TASK DATA:
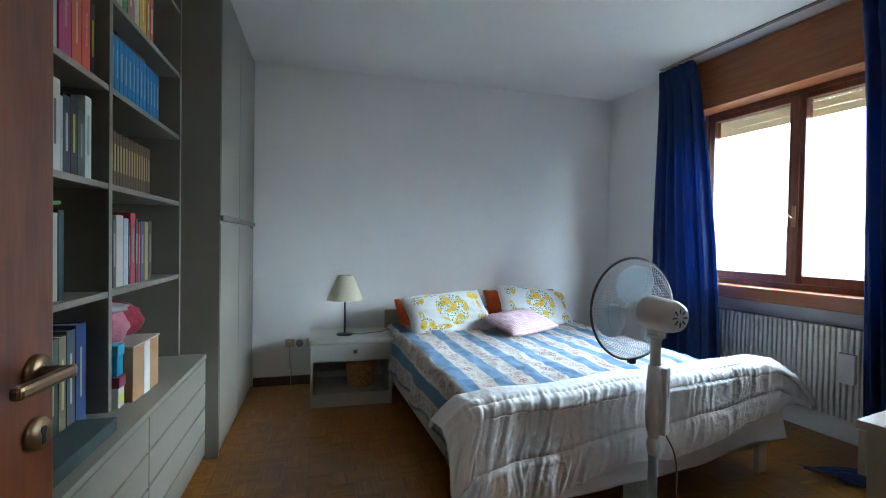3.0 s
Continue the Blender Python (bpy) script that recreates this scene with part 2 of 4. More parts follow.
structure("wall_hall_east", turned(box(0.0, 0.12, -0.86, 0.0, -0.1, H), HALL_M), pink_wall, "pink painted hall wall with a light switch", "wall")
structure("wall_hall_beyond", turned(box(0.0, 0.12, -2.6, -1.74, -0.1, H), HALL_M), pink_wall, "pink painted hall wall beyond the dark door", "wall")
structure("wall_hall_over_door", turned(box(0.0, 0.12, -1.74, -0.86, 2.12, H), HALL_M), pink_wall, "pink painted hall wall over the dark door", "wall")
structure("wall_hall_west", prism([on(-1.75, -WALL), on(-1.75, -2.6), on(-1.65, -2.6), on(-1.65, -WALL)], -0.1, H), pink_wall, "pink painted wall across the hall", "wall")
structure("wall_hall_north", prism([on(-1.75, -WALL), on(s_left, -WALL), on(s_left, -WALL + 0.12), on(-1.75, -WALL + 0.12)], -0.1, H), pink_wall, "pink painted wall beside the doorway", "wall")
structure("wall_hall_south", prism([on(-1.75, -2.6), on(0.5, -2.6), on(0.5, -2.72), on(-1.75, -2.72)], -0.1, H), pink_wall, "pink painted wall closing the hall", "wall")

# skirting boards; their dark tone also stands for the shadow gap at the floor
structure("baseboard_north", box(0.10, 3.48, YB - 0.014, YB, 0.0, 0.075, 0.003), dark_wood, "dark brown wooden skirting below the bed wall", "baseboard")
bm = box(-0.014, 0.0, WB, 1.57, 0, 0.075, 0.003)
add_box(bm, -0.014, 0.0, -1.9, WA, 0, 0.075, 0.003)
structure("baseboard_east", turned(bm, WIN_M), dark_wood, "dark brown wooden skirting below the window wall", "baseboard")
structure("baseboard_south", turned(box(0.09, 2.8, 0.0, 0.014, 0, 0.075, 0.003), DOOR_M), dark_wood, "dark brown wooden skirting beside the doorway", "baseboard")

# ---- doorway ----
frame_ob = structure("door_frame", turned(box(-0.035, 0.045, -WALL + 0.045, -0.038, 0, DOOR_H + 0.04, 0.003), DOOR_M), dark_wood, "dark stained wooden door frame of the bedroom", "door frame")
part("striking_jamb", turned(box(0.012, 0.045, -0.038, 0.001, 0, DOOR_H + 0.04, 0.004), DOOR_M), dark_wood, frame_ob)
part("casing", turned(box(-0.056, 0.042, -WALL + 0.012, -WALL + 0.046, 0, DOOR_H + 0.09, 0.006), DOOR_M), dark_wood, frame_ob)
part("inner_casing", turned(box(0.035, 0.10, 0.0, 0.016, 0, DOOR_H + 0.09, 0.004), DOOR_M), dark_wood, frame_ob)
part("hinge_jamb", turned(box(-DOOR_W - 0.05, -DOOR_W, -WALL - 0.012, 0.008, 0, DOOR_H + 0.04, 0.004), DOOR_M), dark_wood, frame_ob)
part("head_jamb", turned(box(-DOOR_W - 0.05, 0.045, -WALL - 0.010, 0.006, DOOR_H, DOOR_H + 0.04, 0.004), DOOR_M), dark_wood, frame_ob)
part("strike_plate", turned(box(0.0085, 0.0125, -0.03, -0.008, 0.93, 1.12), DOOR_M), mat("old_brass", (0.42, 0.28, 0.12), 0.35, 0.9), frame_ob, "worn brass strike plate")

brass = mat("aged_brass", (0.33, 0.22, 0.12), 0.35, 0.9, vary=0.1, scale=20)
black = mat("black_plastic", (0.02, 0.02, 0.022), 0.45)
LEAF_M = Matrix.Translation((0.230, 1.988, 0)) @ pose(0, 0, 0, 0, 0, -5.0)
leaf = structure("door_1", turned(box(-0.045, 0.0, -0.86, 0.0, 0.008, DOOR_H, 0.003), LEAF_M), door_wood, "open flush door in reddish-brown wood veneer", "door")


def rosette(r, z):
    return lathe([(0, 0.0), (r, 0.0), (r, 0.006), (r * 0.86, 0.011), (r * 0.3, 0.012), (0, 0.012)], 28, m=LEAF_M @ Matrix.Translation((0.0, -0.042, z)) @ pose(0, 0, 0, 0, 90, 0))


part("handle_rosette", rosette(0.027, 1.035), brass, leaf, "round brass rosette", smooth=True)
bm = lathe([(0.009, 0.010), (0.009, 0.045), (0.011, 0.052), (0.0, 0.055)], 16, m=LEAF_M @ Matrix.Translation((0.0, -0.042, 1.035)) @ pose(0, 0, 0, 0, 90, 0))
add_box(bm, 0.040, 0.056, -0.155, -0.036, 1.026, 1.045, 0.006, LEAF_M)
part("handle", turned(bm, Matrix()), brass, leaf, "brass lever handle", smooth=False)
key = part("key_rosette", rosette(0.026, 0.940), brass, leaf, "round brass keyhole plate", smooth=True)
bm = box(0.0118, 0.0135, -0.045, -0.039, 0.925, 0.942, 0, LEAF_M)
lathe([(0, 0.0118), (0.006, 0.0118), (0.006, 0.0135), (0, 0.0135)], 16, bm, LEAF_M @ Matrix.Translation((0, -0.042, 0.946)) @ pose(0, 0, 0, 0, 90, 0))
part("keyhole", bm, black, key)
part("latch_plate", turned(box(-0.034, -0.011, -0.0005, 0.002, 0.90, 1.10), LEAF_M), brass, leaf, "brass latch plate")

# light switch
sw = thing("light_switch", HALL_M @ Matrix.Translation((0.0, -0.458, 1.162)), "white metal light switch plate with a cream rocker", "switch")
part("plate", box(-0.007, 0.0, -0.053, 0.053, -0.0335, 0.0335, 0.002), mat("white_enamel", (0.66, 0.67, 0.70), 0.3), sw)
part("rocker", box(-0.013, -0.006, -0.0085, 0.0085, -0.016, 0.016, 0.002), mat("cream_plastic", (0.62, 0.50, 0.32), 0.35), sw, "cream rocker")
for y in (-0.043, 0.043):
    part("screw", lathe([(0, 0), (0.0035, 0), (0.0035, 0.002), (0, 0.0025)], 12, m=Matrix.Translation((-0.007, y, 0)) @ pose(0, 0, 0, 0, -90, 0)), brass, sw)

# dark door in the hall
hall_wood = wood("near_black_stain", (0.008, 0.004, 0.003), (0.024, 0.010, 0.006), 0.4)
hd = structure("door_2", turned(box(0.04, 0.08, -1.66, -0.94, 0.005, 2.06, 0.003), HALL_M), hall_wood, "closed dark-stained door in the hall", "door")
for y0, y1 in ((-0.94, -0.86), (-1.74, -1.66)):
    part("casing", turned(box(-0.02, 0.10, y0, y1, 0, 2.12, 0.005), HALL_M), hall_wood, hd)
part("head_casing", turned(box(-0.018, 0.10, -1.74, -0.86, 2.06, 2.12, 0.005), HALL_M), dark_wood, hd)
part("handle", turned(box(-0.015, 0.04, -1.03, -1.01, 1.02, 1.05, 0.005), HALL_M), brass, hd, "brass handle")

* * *

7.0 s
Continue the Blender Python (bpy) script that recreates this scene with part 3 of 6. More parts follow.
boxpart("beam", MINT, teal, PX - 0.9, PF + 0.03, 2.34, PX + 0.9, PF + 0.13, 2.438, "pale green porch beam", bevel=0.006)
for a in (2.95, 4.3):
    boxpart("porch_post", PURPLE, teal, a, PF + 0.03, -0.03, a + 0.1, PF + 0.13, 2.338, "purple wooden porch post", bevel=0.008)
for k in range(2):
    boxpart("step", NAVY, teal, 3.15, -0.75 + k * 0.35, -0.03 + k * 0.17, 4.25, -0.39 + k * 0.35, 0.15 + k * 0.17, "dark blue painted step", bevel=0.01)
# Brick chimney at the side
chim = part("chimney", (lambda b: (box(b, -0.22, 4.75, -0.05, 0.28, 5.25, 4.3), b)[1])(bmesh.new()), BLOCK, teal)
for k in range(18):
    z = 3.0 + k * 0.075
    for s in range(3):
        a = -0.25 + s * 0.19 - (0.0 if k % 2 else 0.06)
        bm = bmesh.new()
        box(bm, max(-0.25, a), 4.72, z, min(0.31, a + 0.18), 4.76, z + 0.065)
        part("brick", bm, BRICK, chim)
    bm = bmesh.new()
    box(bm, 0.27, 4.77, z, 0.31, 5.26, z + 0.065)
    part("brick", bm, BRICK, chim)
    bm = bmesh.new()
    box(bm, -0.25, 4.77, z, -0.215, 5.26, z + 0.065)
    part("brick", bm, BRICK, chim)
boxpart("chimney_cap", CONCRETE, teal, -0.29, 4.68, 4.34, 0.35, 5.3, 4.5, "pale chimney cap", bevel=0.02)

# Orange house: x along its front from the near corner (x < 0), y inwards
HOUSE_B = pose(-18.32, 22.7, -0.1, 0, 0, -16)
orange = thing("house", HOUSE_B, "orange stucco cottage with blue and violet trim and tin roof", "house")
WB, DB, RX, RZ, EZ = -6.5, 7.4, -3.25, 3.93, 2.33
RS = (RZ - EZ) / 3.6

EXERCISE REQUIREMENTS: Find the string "follow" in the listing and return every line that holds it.

ANSWER:
Continue the Blender Python (bpy) script that recreates this scene with part 2 of 4. More parts follow.
Continue the Blender Python (bpy) script that recreates this scene with part 3 of 6. More parts follow.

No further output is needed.